The Bragg Group of Companies had to make a choice, and in the next few months so could your business: New Canadian accounting rules launch next year and there are two methods for private companies to consider.
There’s the simpler, more limited version of Generally Accepted Accounting Principles (GAAP), as well as the International Financial Reporting Standards (IFRS), which all publicly traded companies must adopt in 2011.
“When we looked at what IFRS would mean to us, we didn’t see the benefit,” said Rick Cecchetto, chief financial officer of Bragg Group, an Oxford, N.S.-based conglomerate with telecom, frozen-foods and environmental businesses. “It was the cost-benefit analysis, and we got down to what would our users require and be comfortable with … we thought these (new private-company) standards were a perfect fit for us.”
The Canadian accounting standards-setters realized IFRS, with its expanded disclosures and other sophisticated reporting requirements, might not make sense for private companies, which include the vast majority of small and medium-sized businesses. So it set out to develop a sort of “GAAP light” based on current Canadian GAAP.
“The transition should be relatively easy,” said Mark Walsh, senior principal with the Accounting Standards Board and leader of the project. “You’re going from something you know – maybe love or hate – but it’s designed to be easy for you.
“Most people say a Canadian company moving to IFRS from Canadian GAAP will have a significant increase in disclosure,” Mr. Walsh said. But a company moving to the new private-enterprise standards should have “significantly less disclosure.”
Brian Drayton, a chartered accountant in Regina at Meyers Norris Penny LP and a member of the accounting standards board, one of two rule-setting bodies appointed by an offshoot of the Canadian Institute of Chartered Accountants, said he estimates the new private-company standards will reduce disclosure by as much as 40 per cent.
Some of the specific differences between the new Canadian standards and IFRS come under headings that only an accountant could love: the use of fair value on the balance sheet for derivatives such as interest-rate swaps and currency hedges, as one example.

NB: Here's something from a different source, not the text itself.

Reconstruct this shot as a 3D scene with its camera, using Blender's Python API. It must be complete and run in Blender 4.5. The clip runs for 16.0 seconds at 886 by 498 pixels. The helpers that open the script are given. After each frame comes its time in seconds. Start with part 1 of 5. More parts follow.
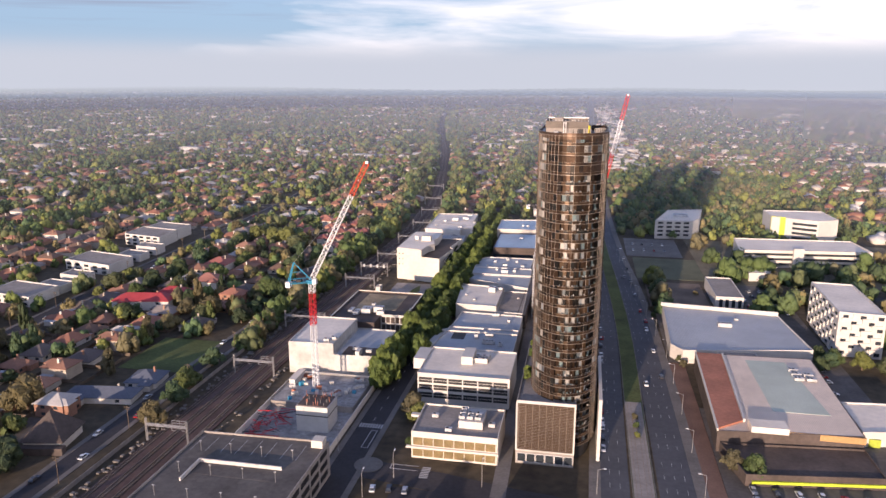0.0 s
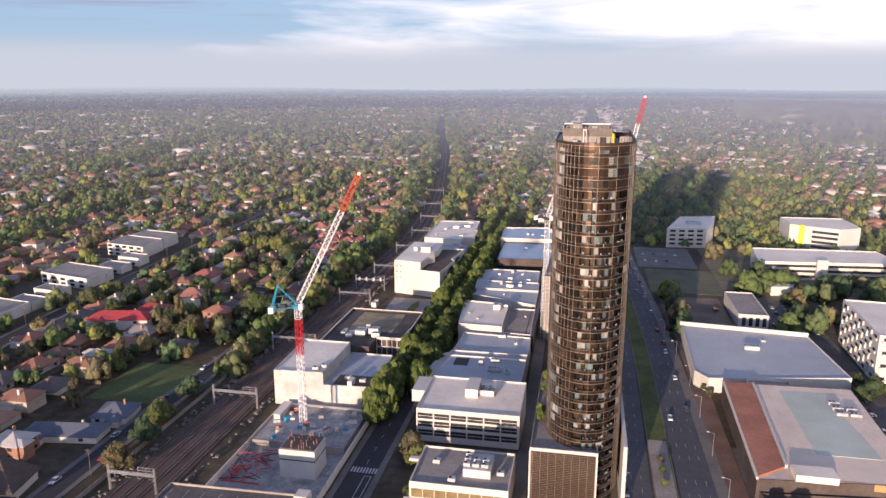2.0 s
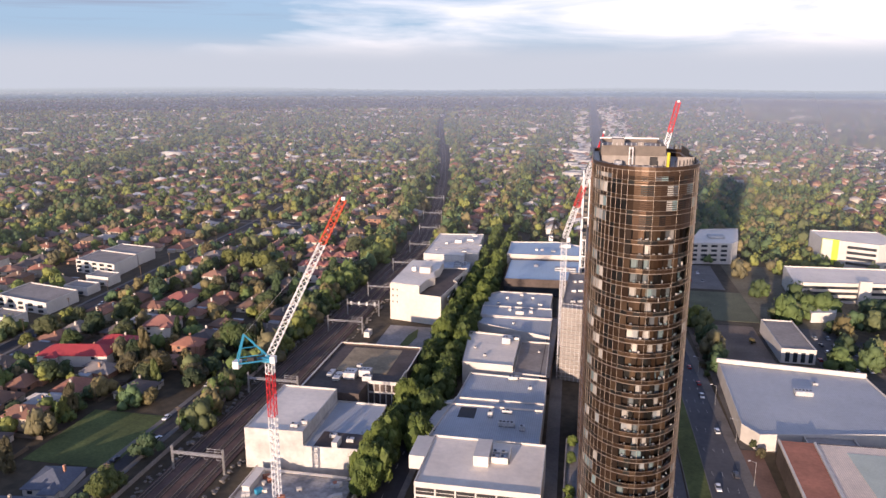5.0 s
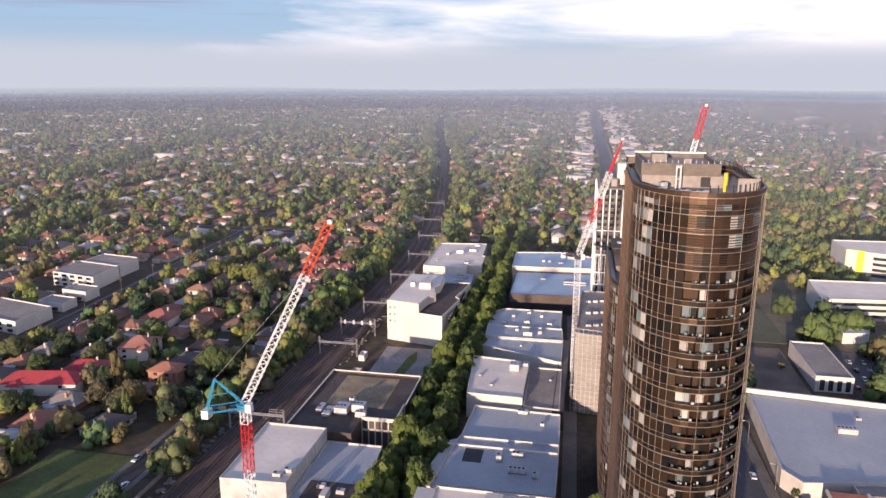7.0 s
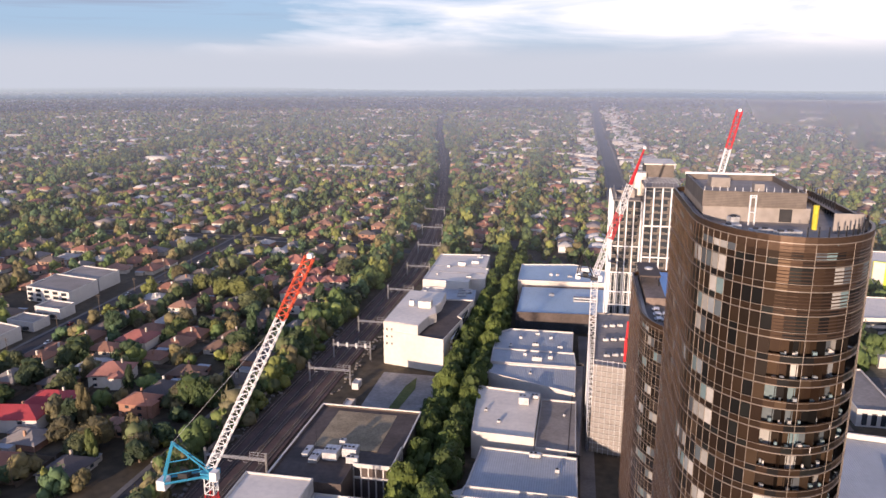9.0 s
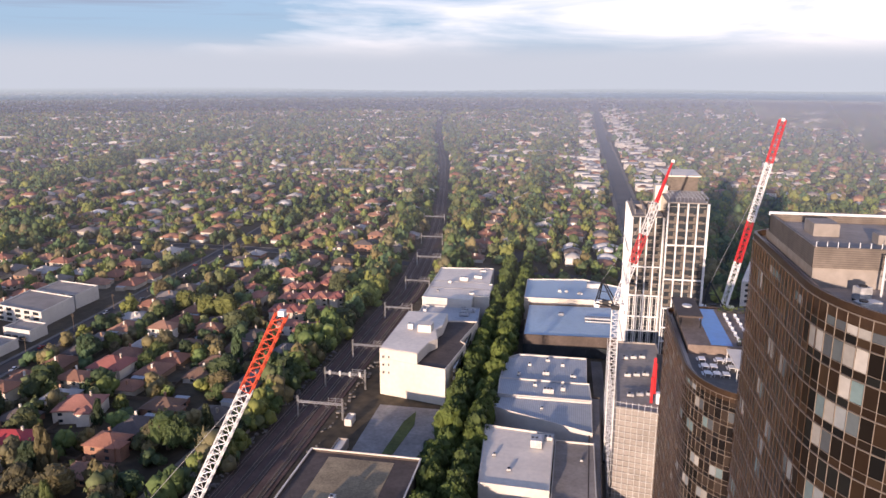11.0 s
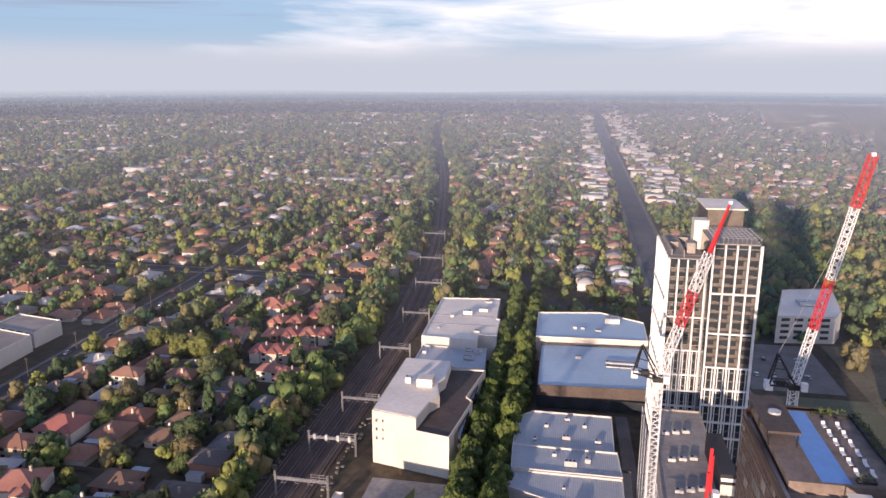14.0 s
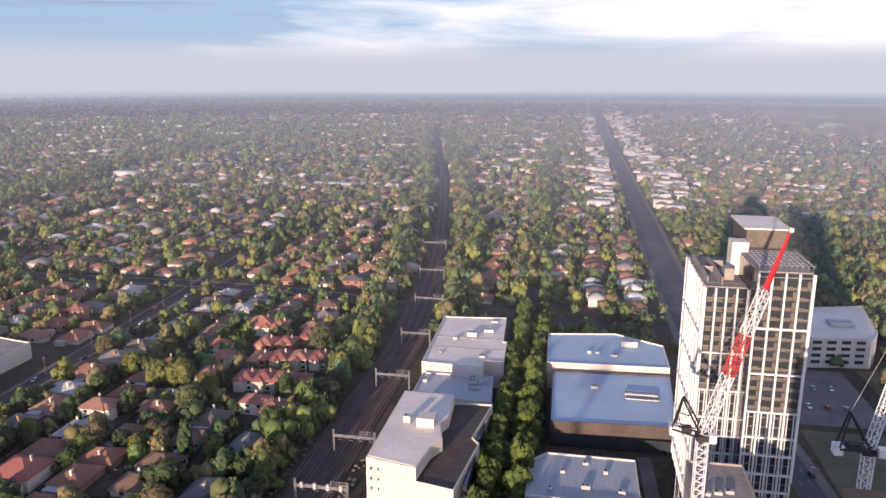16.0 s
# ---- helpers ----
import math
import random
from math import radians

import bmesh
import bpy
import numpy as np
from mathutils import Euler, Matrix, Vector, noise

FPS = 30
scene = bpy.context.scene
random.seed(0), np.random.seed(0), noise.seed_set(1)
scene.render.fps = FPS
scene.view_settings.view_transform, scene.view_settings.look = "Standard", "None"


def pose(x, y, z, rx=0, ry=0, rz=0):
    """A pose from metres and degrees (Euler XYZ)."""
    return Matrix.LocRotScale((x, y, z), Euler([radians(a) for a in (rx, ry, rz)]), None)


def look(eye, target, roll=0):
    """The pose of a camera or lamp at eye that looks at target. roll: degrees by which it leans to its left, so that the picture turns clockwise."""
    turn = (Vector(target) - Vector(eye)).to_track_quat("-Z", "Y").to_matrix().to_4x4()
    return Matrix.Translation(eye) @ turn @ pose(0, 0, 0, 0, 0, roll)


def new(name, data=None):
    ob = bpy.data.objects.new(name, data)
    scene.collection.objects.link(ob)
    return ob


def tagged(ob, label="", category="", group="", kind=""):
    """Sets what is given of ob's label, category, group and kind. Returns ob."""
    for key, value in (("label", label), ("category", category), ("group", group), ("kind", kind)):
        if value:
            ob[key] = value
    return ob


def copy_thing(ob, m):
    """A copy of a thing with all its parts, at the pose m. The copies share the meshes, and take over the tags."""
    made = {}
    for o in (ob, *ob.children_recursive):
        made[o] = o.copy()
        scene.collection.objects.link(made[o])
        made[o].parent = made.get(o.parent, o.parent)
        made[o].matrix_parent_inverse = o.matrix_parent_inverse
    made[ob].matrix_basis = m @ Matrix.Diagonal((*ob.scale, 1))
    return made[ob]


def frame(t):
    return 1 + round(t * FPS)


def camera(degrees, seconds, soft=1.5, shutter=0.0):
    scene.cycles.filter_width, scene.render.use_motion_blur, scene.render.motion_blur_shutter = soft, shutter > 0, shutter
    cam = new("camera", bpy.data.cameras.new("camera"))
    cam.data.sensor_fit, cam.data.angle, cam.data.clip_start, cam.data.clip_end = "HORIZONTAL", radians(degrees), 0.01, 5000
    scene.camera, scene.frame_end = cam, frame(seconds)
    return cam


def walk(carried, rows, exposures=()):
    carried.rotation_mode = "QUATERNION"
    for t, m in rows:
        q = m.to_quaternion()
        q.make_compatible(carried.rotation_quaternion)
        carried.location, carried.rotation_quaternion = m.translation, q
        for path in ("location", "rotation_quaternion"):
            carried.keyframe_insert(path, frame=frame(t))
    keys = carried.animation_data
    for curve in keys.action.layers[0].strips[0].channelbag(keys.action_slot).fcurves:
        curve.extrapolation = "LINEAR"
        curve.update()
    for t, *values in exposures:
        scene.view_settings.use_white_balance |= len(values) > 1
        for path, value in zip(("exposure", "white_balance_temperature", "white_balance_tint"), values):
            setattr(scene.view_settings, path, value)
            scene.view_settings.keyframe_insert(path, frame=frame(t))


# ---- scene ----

Methods for testing the impairment of goodwill is another.
Another difference may be closer to the heart of management: The new “GAAP light” standards do not require the disclosure of any management compensation information, just like current Canadian GAAP for private companies. IFRS requires all companies, private or public, to disclose compensation for key management in the footnotes.
Drafters of the new Canadian rules initially required a disclosure of “group” management pay, but the rule was excised before the standard became final.
Mr. Walsh said in creating a simplified set of rules, the board “was able to focus the discussion on what the prime users of the financial statements need, and those primary users are typically lenders. They’re much closer to the company.”
Bragg Group includes Eastlink, a small telecom company with about 500,000 subscribers for cable and Internet, Oxford Frozen Foods, and Inland Technologies, a company that collects and recycles icing fluids at airports. The company uses KPMG as its auditor. The stock is 100-per-cent owned by the family of founder and chairman John Bragg, so there’s no disparate group of shareholders to inform. No customers require IFRS reporting. So it comes down to the company’s lenders.
“If they require further information, they can get it,” Mr. Cecchetto said.
Centra Industries, a Cambridge, Ont.-based maker of airframe and landing gear components for aircraft manufacturers, might have had a more difficult choice. The company has a group of private shareholders that includes both employees and non-employees, as well as a U.S. private-equity firm. The company’s customers include major manufacturers such as Boeing and Lockheed Martin that have stringent vendor requirements that include some form of financial reporting.
Yet Centra, which has 270 employees and would not disclose its revenue, is also opting for the leaner private-company rules.
“We looked at both sets of standards – what would change under both – and looked at the users of our financial statements, who needed to know what,” said Peter Voss, Centra’s chief financial officer. “We couldn’t see a lot of value-added there.”
Steve Lawrenson, an audit partner at Centra's accounting firm Deloitte who co-leads Deloitte's client transition solutions for the new private-enterprise standards, said Mr. Voss “provides very, very detailed operational information to his owners and lenders that is far beyond what current Canadian GAAP and IFRS would require. This monthly financial and Management Discussion and Analysis information already exceeds IFRS disclosures.”
Certain customers also get basic quarterly financial statements.
So why not just go ahead with IFRS? Cost.
“Adopting a robust system like IFRS and setting up the controls to capture and track the information becomes expensive, as do the annual audit fees,” Mr. Voss said.
Mr. Cecchetto of Bragg Group also cited cost as a reason for avoiding IFRS. But while his firm has chosen the new private-company standards, “it doesn’t preclude us from making a change later – it’s not an irreversible move for us.”